We have just completed upgradeing our main application from C9 to C11.1
We use SAP Sybase ASE SQL as our database and have for ever. The only
change is the version of Clarion. We are running exact same codeset, same
DB, same DB server. It seems that everything is slower when reading or
writing to DB.
Has anyone noticed this? Is there any changes related to SQL in the C9 vs
C11.1? Are there any changes we should/could be making to resolve this?
Clarion 11.1 Build 13855
SAP Sybase ASE version 16.0 SP03
Clarion 9.0 Build 10376
We are a call center environment so, speed is critical… Windows that
close instantly in the C9 compiled version take 3-4 seconds to close in the
C11.1 version. When the close the screen, we do the DB updates to log what
has been done etc. and I believe it is the that is taking a while. We
have also seen slowness on some management reports which are simply reading
data etc to report and these have also slowed down.
If you use Clarions driver tracing you should be able to see whats being sent to the backend and the time it takes.
You should be able to do this for both versions.

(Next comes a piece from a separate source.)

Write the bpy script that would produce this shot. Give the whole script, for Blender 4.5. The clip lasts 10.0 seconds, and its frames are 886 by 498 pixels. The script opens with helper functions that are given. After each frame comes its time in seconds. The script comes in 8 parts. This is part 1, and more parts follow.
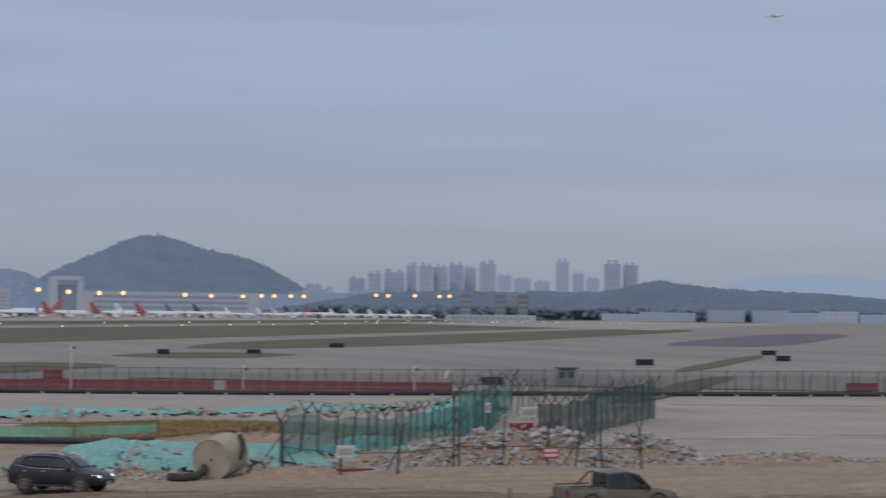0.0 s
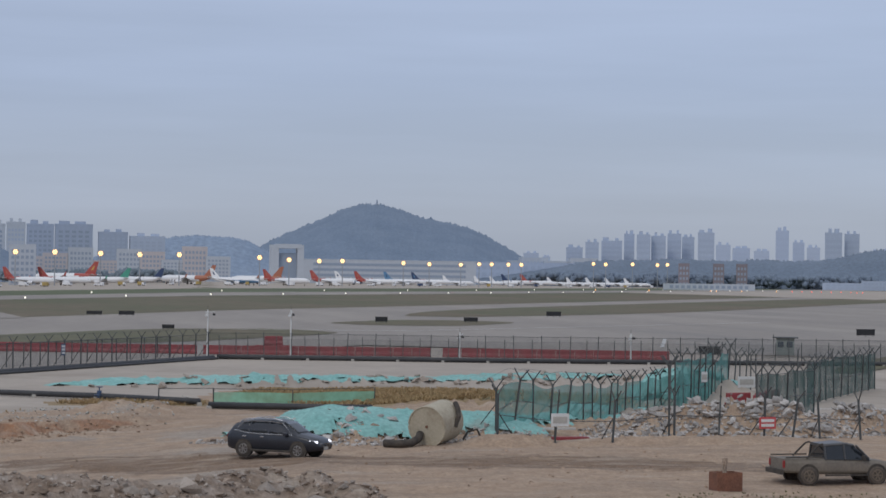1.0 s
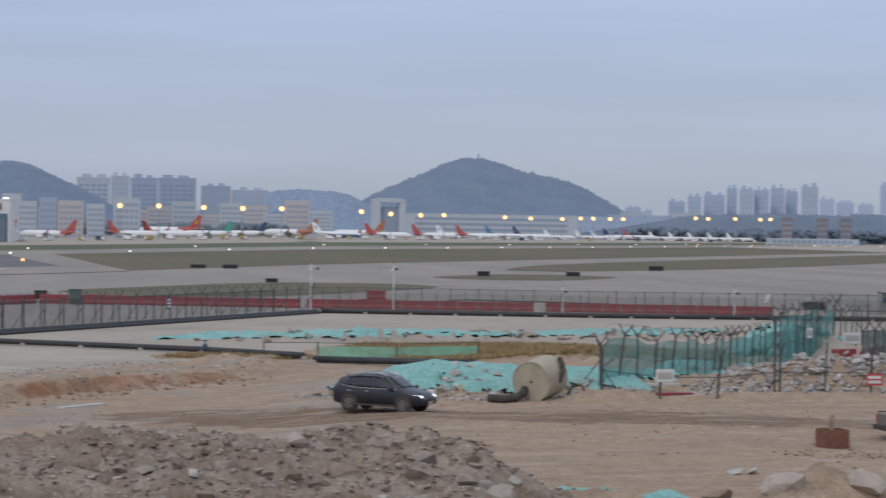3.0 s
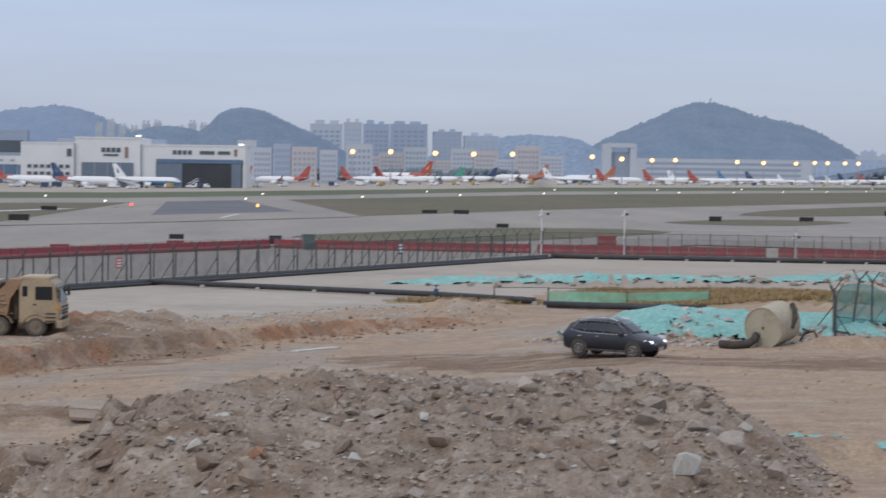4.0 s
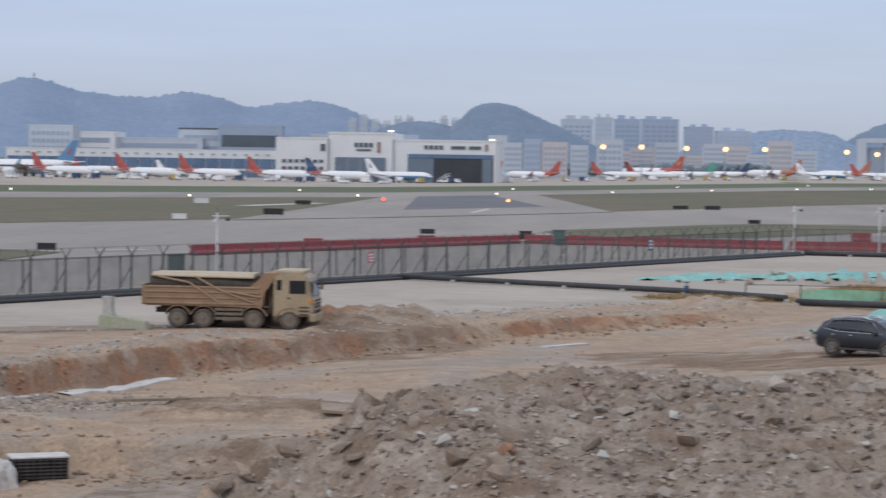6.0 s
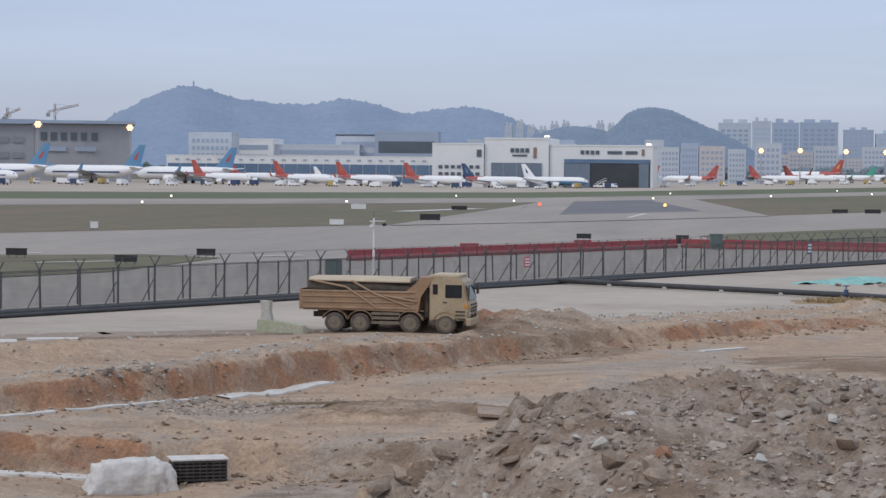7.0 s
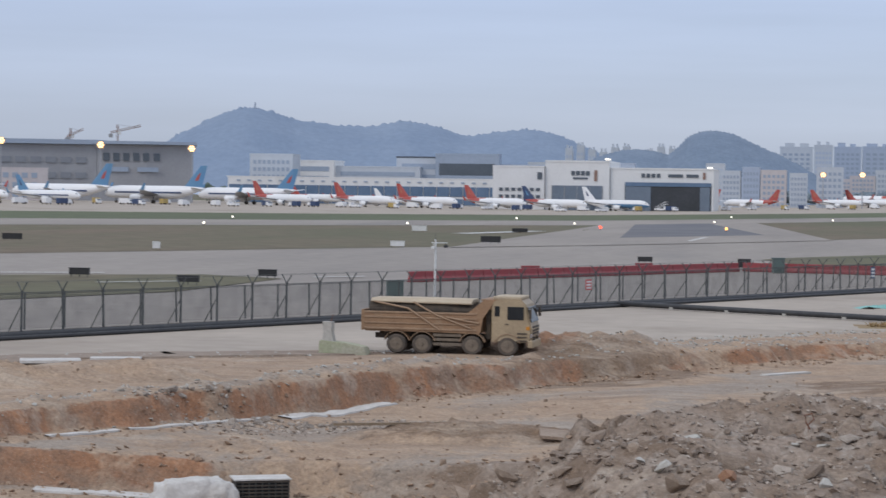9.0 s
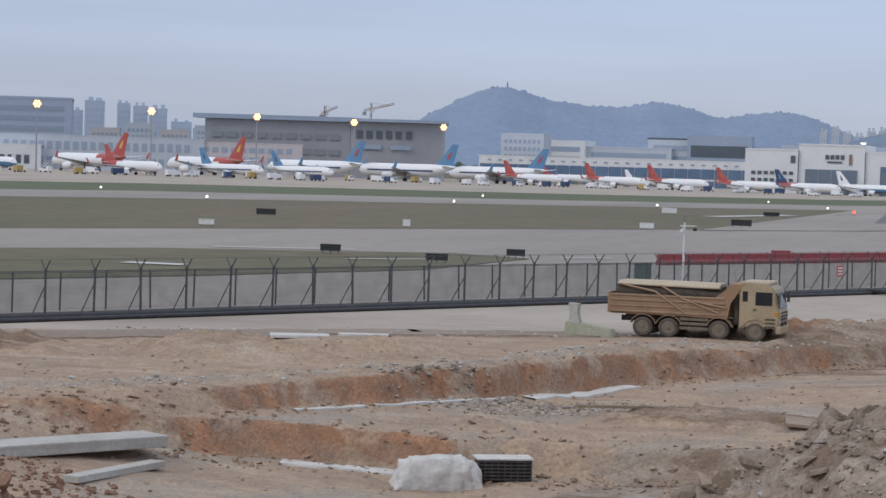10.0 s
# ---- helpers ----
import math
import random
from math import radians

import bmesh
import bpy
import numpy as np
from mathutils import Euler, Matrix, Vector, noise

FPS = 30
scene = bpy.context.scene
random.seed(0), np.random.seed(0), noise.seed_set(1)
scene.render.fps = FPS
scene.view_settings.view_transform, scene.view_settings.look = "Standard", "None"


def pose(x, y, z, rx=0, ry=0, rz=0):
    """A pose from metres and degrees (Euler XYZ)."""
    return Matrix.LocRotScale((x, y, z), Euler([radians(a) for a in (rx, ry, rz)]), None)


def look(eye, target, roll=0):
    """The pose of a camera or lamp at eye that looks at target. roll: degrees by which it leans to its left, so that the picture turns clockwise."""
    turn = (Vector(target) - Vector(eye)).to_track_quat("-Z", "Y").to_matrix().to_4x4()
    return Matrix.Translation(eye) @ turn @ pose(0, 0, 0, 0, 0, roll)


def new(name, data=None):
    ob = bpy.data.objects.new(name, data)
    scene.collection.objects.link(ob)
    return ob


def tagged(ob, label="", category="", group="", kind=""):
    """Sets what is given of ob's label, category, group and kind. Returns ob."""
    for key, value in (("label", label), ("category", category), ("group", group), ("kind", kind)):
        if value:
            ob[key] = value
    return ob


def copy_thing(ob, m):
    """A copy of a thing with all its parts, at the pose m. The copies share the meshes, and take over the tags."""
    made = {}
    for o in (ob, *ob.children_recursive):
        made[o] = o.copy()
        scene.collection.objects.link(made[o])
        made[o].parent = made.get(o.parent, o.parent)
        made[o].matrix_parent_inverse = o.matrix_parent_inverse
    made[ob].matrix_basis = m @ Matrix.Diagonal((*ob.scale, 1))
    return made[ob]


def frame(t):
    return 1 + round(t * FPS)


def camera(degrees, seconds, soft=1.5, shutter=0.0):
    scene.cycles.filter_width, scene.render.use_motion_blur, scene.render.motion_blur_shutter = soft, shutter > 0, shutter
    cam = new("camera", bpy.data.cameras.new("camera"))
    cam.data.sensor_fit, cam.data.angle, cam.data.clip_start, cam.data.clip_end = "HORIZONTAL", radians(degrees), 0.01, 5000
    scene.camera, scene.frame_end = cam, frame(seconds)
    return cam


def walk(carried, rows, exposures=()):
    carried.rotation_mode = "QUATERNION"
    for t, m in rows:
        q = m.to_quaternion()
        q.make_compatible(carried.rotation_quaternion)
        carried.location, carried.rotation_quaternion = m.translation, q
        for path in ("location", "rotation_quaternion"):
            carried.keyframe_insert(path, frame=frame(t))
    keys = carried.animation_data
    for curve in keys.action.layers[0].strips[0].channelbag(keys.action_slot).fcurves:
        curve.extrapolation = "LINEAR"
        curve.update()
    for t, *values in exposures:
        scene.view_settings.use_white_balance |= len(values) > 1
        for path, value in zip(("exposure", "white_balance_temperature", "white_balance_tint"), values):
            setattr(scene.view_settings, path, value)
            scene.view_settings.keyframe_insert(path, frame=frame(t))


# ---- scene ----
cam = camera(22.98, 10.0, soft=1.45, shutter=0.35)
# seconds, eye, degrees of turn, tilt and roll
PATH = [
    (0.0, (-0.007, 0.002, 8.271), -16.884, 1.698, 0.666),
    (0.5, (-0.018, 0.004, 8.284), -13.158, 1.520, 0.485),
    (1.0, (0.118, -0.023, 8.265), -11.180, 0.796, 0.825),
    (1.5, (0.032, -0.008, 8.313), -14.327, -0.010, 1.013),
    (2.0, (0.022, -0.006, 8.298), -14.453, 0.036, 0.966),
    (2.5, (-0.064, 0.014, 8.317), -12.360, -0.420, 0.929),
    (3.0, (-0.042, 0.006, 8.311), -8.537, -0.449, 0.918),
    (3.2, (-0.071, 0.009, 8.284), -7.316, -0.471, 0.911),
    (4.3, (0.061, -0.001, 8.336), -1.320, -2.298, 0.707),
    (4.5, (0.105, -0.001, 8.361), -0.899, -2.308, 0.687),
    (5.0, (0.076, 0.000, 8.362), -0.056, -2.204, 0.701),
    (5.5, (-0.009, -0.000, 8.362), 1.439, -2.182, 0.778),
    (6.0, (-0.011, -0.001, 8.353), 4.070, -2.196, 0.859),
    (6.2, (-0.009, -0.001, 8.386), 5.646, -2.231, 0.803),
    (7.3, (0.054, 0.008, 8.239), 8.463, -1.905, 0.475),
    (7.5, (0.068, 0.010, 8.228), 8.665, -1.696, 0.497),
    (8.0, (0.001, -0.000, 8.244), 8.533, -2.006, 0.789),
    (8.5, (-0.002, -0.000, 8.281), 9.200, -2.168, 0.900),
    (9.0, (-0.095, -0.017, 8.253), 9.767, -1.532, 0.823),
    (9.5, (-0.108, -0.028, 8.262), 14.611, -1.650, 1.111),
    (10.0, (-0.002, -0.000, 8.308), 16.306, -2.193, 1.670),
]


def aim(eye, turn, tilt, roll):
    return Matrix.Translation(eye) @ Euler((radians(90 + tilt), 0, radians(turn))).to_matrix().to_4x4() @ pose(0, 0, 0, 0, 0, roll)


walk(cam, [(t, aim(e, a, b, c)) for t, e, a, b, c in PATH],
     exposures=[(0.0, -0.6), (0.6, -0.48), (1.2, -0.34), (2.0, -0.31), (3.2, -0.2), (4.5, 0.02), (7.3, 0.03), (9.2, 0.0), (10.0, -0.03)])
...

You can then see if there is any difference between them in terms of SQL statements or times.
There have been changes to a few areas in SQL over the versions.
Basically what happens between your Clarion database command (SET/NEXT, PUT, ADD etc.) and getting the data back is that the Clarion “driver” turns your Clarion command into SQL, and sends it to your database’s ODBC “driver” with instructions on where to put any data it returns (a bunch of BINDs). It’s not a totally trivial thing to accomplish, but neither is it something that you would expect to see change a lot over the years.
The things that might cause your queries to get slower:
Some change in anti-virus dealing with stuff set to and from the database
Some change in what Clarion thinks the capabilities of the database are (the bad one thinking that client-side joins are the way to go)
If you have inadvertently left logging on
I’d suggest those as much more likely suspects than the change in the Clarion version.
I found the possible cause of the slowness which, if it holds true after all my testing, had nothing to do with SQL etc, it was just more evident when running queries etc.